Unreasonable noise means:

  1. noise that is unreasonable having regard to the following
    1. its volume, intensity or duration 
    2. its character
    3. the time, place and other circumstances in which it is emitted
    4. how often it is emitted
    5. any prescribed factors, and  
  2. noise that is prescribed to be unreasonable noise.  

It does not include noise prescribed not to be unreasonable noise.

This definition provides two separate and independent ways of determining if the noise emitted is unreasonable noise:

  • when noise is unreasonable having regard to the factors listed in (a)(i) to (v), or 
  • when noise is prescribed in the Regulations to be unreasonable noise.

This means that even when a person has complied with the provisions for prescribed unreasonable noise under paragraph (b) of the definition, that noise could still be found to be unreasonable under paragraph (a). 

This could be relevant when the noise is emitted from a source that is not well represented by the assessment method in EPA publication 1826 Noise limit and assessment protocol for the control of noise from commercial, industrial and trade premises and entertainment venues (the Noise Protocol).

There will also be circumstances where a noise source cannot be assessed under paragraph (b) of the definition as it is emitted from a source that is not to be taken into account, as listed under regulation 117. These noise sources will be assessed by the factors in paragraph (a) of the definition rather than their compliance with the noise limits.

Refer to part 4 of this guide for more information on regulation 117, the Noise Protocol and detailed noise assessments.

Under paragraph (a) of the definition of unreasonable noise, noise can be unreasonable noise based on any one factor or a combination of factors in (a)(i) to (v) (not necessarily all of them).  However, the presence of a factor or multiple factors, and the level of contribution they make to potential non-compliance, will be considered by EPA in accordance with publication 1798 Compliance and enforcement policy.

Compliance with the duty not to emit unreasonable noise should be balanced with implementation of reasonably practical controls by the noise emitter under the general environmental duty.

Frequency spectrum is a prescribed factor under regulation 120, for the purposes of paragraph (a)(v) of the definition of unreasonable noise.
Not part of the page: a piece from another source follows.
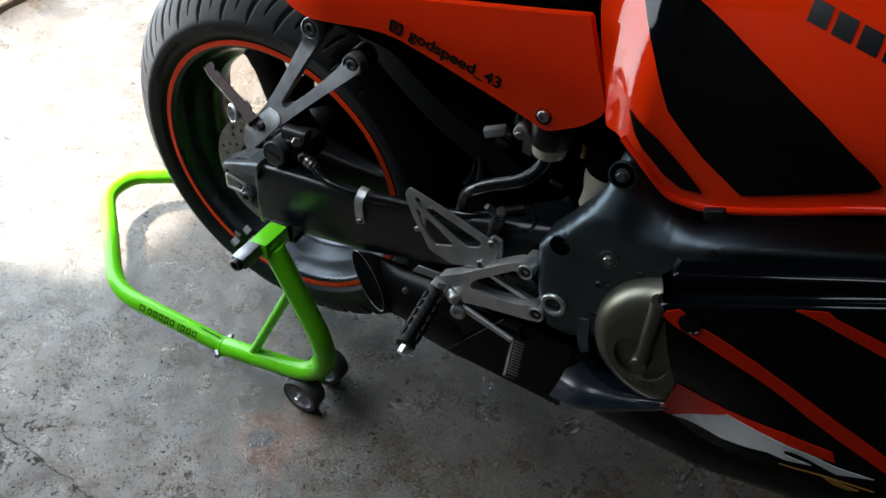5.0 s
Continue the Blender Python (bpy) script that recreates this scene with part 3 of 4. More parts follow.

This prescribed factor is relevant to noise from commercial, industrial and trade premises. Refer to EPA publication 1996, Noise guidelines: Assessing low frequency noise for more information on low frequency noise.

Refer to unreasonable noise guidelines for detailed guidance on unreasonable noise under the Act.

3.3 Aggravated noise

Under section 168 of the Act, a person must not emit, or permit the emission of noise that is prescribed to be aggravated noise. Noise from commercial, industrial and trade premises is prescribed to be aggravated noise if the effective noise level exceeds a certain level or noise limit prescribed in regulation 121 (discussed in more detail in part 5 of this guide).  

 

3.4 General environmental duty

The GED is central to Victoria’s environment protection laws. It requires anyone engaging in an activity that may give rise to risks of harm to human health or the environment from pollution or waste, to minimise those risks so far as reasonably practicable. The GED applies to all people in Victoria.

Pollution may include the emission of noise. This means that people in management and control of commercial, industrial and trade premises that may create a risk of harm to people and the environment through the emission of noise must understand and proactively manage that risk. 

This could include implementing controls and systems to minimise the risk of harm from noise and its effects so far as reasonably practicable; using and maintaining those controls and systems responsibly. It also includes evaluating the ongoing effectiveness of noise controls. For example, by checking the performance of noise control measures when they are installed and over time. 

The GED is separate to, and operates independently of, the unreasonable noise provisions of the Act and Regulations. This means that compliance with the unreasonable noise provisions in Part 7.6 of the Act or Part 5.3 of the Regulations will not of itself mean compliance with the GED has been achieved. Comparatively, complying with the GED does not mean that it is impossible for a duty holder to emit unreasonable noise.

For example, under the GED, a factory operator must assess and manage risk of harm so far as reasonably practicable and consider additional controls to manage this risk. While this operator complies with their relevant noise limits under the regulations, the noise they emit has a character (thumping low-frequency noise in this example) that impacts a nearby resident’s ability to sleep at a level that could constitute 'harm' and could be considered unreasonable under paragraph (a) of the definition. To remedy the non-compliance, the factory operator will need to consider additional controls to prevent harm to nearby residents, so far as reasonably practicable. 

Refer to EPA publication 1856 Reasonably Practicable for more information about what the term ‘reasonably practicable’ means under the Act and how to demonstrate it. 

When the initial risk of harm has been minimised so far as reasonably practicable, the operator then has an ongoing obligation to assess and manage risk. This should include continual assessment of the risk, such as conducting regular plant inspections and maintenance, periodic assessment of noise emissions, and taking opportunities for ongoing improvement by upgrading controls when installing new machinery or components and replacing ageing equipment with quieter options over time. 

Refer to EPA publication 1695 Assessing and controlling risk: A guide for business and EPA’s website for more information on risk management.

Duty holders should also consider any applicable noise limits and the factors in paragraph (a) of the definition of unreasonable noise when conducting risk assessments and planning how to minimise risk so far as reasonably practicable. By appropriately minimising the risk associated with noise emissions duty holders can reduce the likelihood of emitting unreasonable noise.

See part 3.2 of this document for further information on the factors in paragraph (a) of the definition of unreasonable noise or refer to  unreasonable noise guidelines for detailed guidance on unreasonable noise determined by factors under the Act. See part 4 of this document for further information on noise limits and prescribed unreasonable noise.